Polished nickel is the mirror-bright version of the nickel family. It reflects like silver and reads more formal than any of the brushed or satin variants. Held next to polished chrome, polished nickel is slightly warmer with a faint yellow undertone; against silver finishes, it carries more density and depth.

Where polished nickel reads best

Traditional kitchens, formal bathrooms, and showroom-grade transitional designs with white-painted or glossy cabinetry. It also pairs cleanly with marble counters and with brass or unlacquered-brass plumbing, where the warmer reflective tones work together rather than against each other. Designers reach for polished nickel when chrome reads too cool for the room but the design still needs the reflection.

How polished nickel differs from chrome

The reflection itself is the easiest tell. Chrome flashes blue under most lighting; polished nickel flashes a softer warmer light. The plating is also less aggressive in the eye: chrome sets a hard edge, polished nickel sets a softer one. Care behavior is similar: both show fingerprints and water spots more than the brushed and satin variants in their families.

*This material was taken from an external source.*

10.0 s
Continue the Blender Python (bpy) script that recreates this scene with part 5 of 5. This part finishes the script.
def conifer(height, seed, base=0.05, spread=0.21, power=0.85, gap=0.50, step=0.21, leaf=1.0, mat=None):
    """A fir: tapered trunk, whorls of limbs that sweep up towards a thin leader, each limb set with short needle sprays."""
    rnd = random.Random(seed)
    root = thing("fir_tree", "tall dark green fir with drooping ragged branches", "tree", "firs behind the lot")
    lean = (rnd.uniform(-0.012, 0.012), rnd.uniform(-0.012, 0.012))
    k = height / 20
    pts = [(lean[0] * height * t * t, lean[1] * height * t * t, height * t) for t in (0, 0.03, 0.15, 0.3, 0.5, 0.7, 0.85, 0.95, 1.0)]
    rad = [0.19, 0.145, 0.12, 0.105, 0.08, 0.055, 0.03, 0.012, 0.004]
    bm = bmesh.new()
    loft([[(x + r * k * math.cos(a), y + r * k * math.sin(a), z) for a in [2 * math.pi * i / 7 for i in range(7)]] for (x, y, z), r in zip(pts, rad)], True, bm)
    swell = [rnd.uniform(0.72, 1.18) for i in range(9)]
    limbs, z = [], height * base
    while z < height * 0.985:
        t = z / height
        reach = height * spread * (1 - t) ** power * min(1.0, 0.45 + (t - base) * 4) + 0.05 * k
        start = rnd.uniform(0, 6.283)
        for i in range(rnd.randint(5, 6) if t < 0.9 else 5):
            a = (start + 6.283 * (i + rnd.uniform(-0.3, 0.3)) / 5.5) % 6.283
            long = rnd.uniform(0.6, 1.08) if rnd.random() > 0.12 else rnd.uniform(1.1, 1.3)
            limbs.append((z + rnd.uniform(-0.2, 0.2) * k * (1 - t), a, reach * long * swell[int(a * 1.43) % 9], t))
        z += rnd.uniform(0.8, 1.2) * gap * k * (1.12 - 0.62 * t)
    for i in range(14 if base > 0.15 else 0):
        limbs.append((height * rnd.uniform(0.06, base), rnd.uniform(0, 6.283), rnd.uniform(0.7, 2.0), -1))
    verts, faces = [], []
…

Pairings and where it loses

Polished nickel pairs with white, cream, pale gray, and pale blue cabinetry. It works in baths against marble or quartzite counters and against unlacquered-brass plumbing. It loses against contemporary slab kitchens that want a flatter visual language, where a brushed nickel reads more current. The trade-off is care: a polished surface shows every smudge, and high-traffic drawer banks will need wiping more often than the brushed-finish equivalents. Polished nickel is also used heavily in restoration and period kitchens. Buyers there are matching historical reference rather than current trend. The plating method has been used on cabinet hardware since the late nineteenth century. Traditional brands like Edgar Berebi and Top Knobs continue to spec polished nickel across collections designed for traditional, Edwardian, and Victorian cabinetry. The look has earned its longevity.